Le rapport Lam Shang Leen relégué aux oubliettes ?

Commentant le rapport Lam Shang Leen, il confie qu’il a un sentiment de révolte. Il avait déposé devant cette commission d’enquête présidée par Lam Shang Leen. Il avait fourni le nom de 136 marchands de la mort à la commission, or rien n’a été fait.

« La commission a siégé pendant trois ans. Elle nous a coûté plusieurs millions de roupies, provenant des fonds publics, et quand finalement le rapport est rendu public, il y a eu un comité interministériel, et puis quoi encore ? », se demande le travailleur social avec un sentiment de lassitude. « Rappelez-vous, un ministre avait noté que les drogues ne font pas de mort ! », poursuit-il.

Ally Lazer avait déposé une deuxième fois, cette fois-ci devant la ‘Task Force’ mise sur pied pour implémenter le rapport Lam Shang Leen. Or, ses contacts juridiques lui ont confirmé que cela n’aboutira à rien. « En attendant, les jeunes ‘pe grainer kuma jambalac’, et la drogue se vend 24/7 à travers toute l’île », déplore-il.

Il n’a plus confiance dans les autorités, nous fait-il comprendre. Ally Lazer fait ressortir que le plus grand obstacle dans le combat contre le trafic de drogue demeure la corruption. « J’’affirme cela depuis 40 ans, et ce n’est maintenant que le Premier ministre vient dire qu’il y a une infiltration des complices des marchands de la mort dans les institutions », explique Ally Lazer.

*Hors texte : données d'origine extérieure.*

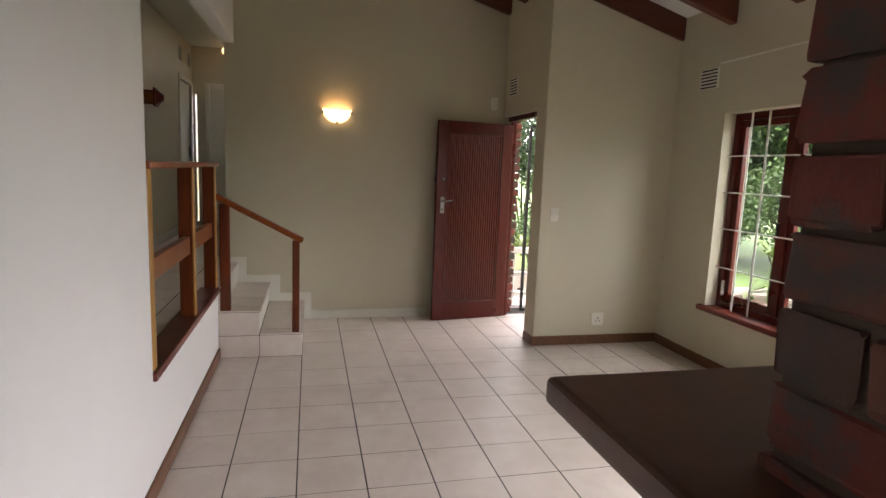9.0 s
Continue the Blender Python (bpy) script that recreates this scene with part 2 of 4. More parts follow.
M_MAT = ground_mat("dark_grey_rubber_mat", [(0.3, (0.03, 0.03, 0.035)), (0.7, (0.06, 0.06, 0.07))], 20)


# ---- builders ----
def mesh_from(name, bm, mat):
    me = bpy.data.meshes.new(name)
    bm.normal_update()
    bm.to_mesh(me)
    bm.free()
    for m in (mat if isinstance(mat, (list, tuple)) else [mat]):
        me.materials.append(m)
    return me


def add_box(bm, lo, hi, bev=0.0, seg=1, rot=None):
    c = [(a + b) / 2 for a, b in zip(lo, hi)]
    s = [max(b - a, 1e-4) for a, b in zip(lo, hi)]
    mat = Matrix.Translation(c) @ (rot.to_4x4() if rot else Matrix.Identity(4)) @ Matrix.Diagonal((*s, 1))
    r = bmesh.ops.create_cube(bm, size=1.0, matrix=mat)
    if bev > 0:
        es = list({e for v in r["verts"] for e in v.link_edges})
        bmesh.ops.bevel(bm, geom=es, offset=min(bev, min(s) * 0.45), segments=seg, affect='EDGES', profile=0.6)


def box(name, lo, hi, mat, bev=0.0, parent=None, seg=1):
    bm = bmesh.new()
    add_box(bm, lo, hi, bev, seg)
    ob = new(name, mesh_from(name, bm, mat))
    if parent:
        ob.parent = parent
    return ob


def boxes(name, items, mat, bev=0.0, parent=None):
    bm = bmesh.new()
    for lo, hi in items:
        add_box(bm, lo, hi, bev)
    ob = new(name, mesh_from(name, bm, mat))
    if parent:
        ob.parent = parent
    return ob


def empty(name, loc=(0, 0, 0)):
    ob = new(name)
    ob.location = loc
    return ob


def rod(bm, a, b, r0, r1=None, sides=8):
    a, b = Vector(a), Vector(b)
    d = b - a
    if d.length < 1e-6:
        return
    m = Matrix.Translation((a + b) / 2) @ d.to_track_quat("Z", "Y").to_matrix().to_4x4()
    bmesh.ops.create_cone(bm, cap_ends=True, segments=sides, radius1=r0, radius2=r0 if r1 is None else r1, depth=d.length, matrix=m)


def rod_ob(name, segs, r, mat, parent=None, sides=8):
    bm = bmesh.new()
    for a, b in segs:
        rod(bm, a, b, r, None, sides)
    ob = new(name, mesh_from(name, bm, mat))
    if parent:
        ob.parent = parent
    return ob


def wall_with_openings(name, axis, face, thick, u0, u1, z0, z1, holes, mat, top=None):
    """A wall along x (axis 'x', at y=face) or along y; thick may be negative; holes are (u0, u1, z0, z1)."""
    us = sorted({u0, u1, *[h for q in holes for h in q[:2]]})
    zs = sorted({z0, z1, *[h for q in holes for h in q[2:]]})
    bm = bmesh.new()
    def P(u, d, z):
        return (u, face + d, z) if axis == 'x' else (face + d, u, z)
    def solid(i, j):
        if i < 0 or j < 0 or i >= len(us) - 1 or j >= len(zs) - 1:
            return False
        cu, cz = (us[i] + us[i + 1]) / 2, (zs[j] + zs[j + 1]) / 2
        return not any(q[0] < cu < q[1] and q[2] < cz < q[3] for q in holes)
    cache = {}
    def V(i, d, j):
        k = (i, d, j)
        if k not in cache:
            z = zs[j]
            if top and j == len(zs) - 1:
                z = top(*P(us[i], d, 0)[:2])
            cache[k] = bm.verts.new(P(us[i], d, z))
        return cache[k]
    for i in range(len(us) - 1):
        for j in range(len(zs) - 1):
            if not solid(i, j):
                continue
            bm.faces.new([V(i, 0, j), V(i + 1, 0, j), V(i + 1, 0, j + 1), V(i, 0, j + 1)])
            bm.faces.new([V(i, thick, j), V(i, thick, j + 1), V(i + 1, thick, j + 1), V(i + 1, thick, j)])
            for (di, dj, q) in ((-1, 0, (i, j, i, j + 1)), (1, 0, (i + 1, j, i + 1, j + 1)), (0, -1, (i, j, i + 1, j)), (0, 1, (i, j + 1, i + 1, j + 1))):
                if not solid(i + di, j + dj):
                    bm.faces.new([V(q[0], 0, q[1]), V(q[2], 0, q[3]), V(q[2], thick, q[3]), V(q[0], thick, q[1])])
    bmesh.ops.recalc_face_normals(bm, faces=bm.faces)
    ob = new(name, mesh_from(name, bm, mat))
    return ob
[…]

Aucun endroit à Maurice n’est à l’abri du fléau de drogue

D’après lui, l’introduction de l’heroïne à Maurice vers la fin des années 70 et le début des années 80 visait des quartiers spécifiques, dont les faubourgs de Port-Louis. Maintenant, aucun endroit n’est à l’abri du fléau de drogue. « La drogue provient de Madagascar, de la Réunion et d’autres pays d’Afrique », avance-t-il, en ajoutant que Maurice « n’a jamais connu de pénurie de drogue. À l’occasion de la Journée mondiale contre le trafic de la drogue célébré  le 26 juin, Maurice devrait recevoir une médaille d’or pour la consommation d’heroïne », lâche-t-il, ironique. « Comment explique-t-on que 95 kg de cocaïne entre à Maurice dans le même bateau que le Metro Express, en contournant le contrôle douanier ? », se demande le travailleur social.

Il demande aux parents de bien communiquer avec leurs enfants. Récemment, il a parlé avec des élèves de l’université de Maurice. Il leur a demandé à quels problèmes ils faisaient face, et 24 sur 25 élèves ont fait état du manque de communication avec leurs parents. Un autre problème est la ‘peer pressure’ des amis, à laquelle les jeunes doivent faire face.

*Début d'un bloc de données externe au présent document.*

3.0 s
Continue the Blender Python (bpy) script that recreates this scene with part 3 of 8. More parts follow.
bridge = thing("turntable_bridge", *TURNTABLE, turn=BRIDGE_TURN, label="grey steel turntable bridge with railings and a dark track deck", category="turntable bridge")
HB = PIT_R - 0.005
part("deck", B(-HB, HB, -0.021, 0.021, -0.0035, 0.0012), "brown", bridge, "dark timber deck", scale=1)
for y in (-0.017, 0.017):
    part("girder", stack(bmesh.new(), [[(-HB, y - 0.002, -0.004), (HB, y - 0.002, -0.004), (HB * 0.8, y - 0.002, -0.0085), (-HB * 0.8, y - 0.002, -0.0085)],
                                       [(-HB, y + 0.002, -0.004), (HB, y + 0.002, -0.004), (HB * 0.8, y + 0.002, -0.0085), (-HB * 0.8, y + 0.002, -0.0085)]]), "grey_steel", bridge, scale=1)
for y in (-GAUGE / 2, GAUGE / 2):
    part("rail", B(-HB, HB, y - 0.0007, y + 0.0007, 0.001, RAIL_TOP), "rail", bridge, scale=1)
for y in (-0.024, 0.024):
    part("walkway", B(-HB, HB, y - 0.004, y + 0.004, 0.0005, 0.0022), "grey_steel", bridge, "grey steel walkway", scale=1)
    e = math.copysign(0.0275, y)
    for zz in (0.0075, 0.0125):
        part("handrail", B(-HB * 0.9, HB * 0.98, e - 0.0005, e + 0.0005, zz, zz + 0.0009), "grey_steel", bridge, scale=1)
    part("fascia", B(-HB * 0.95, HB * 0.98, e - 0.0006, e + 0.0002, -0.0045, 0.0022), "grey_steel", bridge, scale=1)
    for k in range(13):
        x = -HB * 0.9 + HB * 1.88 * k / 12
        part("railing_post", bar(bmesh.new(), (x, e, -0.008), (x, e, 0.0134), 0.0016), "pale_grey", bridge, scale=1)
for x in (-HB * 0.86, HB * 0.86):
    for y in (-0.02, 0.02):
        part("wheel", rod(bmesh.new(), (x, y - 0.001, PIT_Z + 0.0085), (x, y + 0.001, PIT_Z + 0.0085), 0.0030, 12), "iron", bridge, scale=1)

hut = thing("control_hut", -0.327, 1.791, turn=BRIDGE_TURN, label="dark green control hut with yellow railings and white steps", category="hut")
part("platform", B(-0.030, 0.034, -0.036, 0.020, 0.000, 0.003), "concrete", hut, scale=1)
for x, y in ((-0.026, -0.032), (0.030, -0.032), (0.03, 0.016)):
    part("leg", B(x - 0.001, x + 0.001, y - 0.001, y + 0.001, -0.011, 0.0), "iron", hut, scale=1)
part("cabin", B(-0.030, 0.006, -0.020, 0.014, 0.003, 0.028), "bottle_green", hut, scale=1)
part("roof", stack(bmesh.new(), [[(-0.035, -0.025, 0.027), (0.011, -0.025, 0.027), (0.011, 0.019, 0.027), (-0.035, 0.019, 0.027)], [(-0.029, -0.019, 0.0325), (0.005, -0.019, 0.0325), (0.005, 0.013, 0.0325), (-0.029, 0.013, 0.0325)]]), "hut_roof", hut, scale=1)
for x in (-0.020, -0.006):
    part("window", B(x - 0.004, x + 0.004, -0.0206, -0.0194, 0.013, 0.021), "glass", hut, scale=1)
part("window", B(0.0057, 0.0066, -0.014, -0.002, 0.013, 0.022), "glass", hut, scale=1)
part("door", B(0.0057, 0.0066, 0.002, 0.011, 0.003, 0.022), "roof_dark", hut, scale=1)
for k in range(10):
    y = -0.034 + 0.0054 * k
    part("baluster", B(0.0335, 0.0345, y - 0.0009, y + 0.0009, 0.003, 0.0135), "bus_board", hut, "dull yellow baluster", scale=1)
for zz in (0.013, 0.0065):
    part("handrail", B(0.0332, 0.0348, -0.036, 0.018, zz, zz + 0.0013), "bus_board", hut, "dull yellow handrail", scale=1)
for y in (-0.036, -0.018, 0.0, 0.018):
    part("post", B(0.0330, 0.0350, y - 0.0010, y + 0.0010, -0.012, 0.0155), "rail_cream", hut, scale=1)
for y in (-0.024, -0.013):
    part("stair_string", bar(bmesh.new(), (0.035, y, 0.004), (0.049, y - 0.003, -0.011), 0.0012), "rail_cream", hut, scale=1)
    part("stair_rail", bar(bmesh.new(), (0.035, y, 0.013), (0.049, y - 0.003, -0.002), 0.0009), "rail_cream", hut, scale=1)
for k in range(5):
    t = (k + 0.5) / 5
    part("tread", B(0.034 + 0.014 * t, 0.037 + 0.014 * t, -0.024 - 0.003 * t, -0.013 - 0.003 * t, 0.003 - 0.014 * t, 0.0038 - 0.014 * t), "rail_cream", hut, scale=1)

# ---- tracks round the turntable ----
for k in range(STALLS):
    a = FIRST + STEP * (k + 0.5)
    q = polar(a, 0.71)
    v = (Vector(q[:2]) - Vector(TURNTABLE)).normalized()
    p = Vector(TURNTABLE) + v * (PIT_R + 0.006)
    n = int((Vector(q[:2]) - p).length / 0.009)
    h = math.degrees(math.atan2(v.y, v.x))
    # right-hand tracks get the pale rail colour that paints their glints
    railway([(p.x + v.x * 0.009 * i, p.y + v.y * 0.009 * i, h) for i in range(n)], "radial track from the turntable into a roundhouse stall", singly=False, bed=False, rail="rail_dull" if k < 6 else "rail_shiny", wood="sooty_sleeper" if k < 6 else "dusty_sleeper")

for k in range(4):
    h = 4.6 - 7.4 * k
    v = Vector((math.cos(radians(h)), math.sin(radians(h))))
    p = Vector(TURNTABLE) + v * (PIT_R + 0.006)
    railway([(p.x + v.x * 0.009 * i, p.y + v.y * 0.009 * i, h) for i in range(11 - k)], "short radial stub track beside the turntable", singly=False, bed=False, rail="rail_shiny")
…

Le travailleur social préconise des campagnes de prévention nationales permanentes, qui commenceraient dès l’école primaire, tout en se poursuivant durant le cycle secondaire, voire tertiaire. « Il faudrait que la prévention contre la drogue soit intégrée au cursus scolaire », maintient-t-il. Pour étayer ses dires, il mentionne deux écoles primaires dans les faubourgs de Port-Louis, où des élèves de Grade 5 ou 6 de ont été retrouvés avec des doses de drogue. Ally Lazer a été appelé à leur parler. « Il suffit qu’il y ait une volonté réelle de la part du ministère de l’Education. Le danger est omniprésent 24 heures sur 24. Il faut faire quelque chose avant que la situation ne s’aggrave », conclut-il.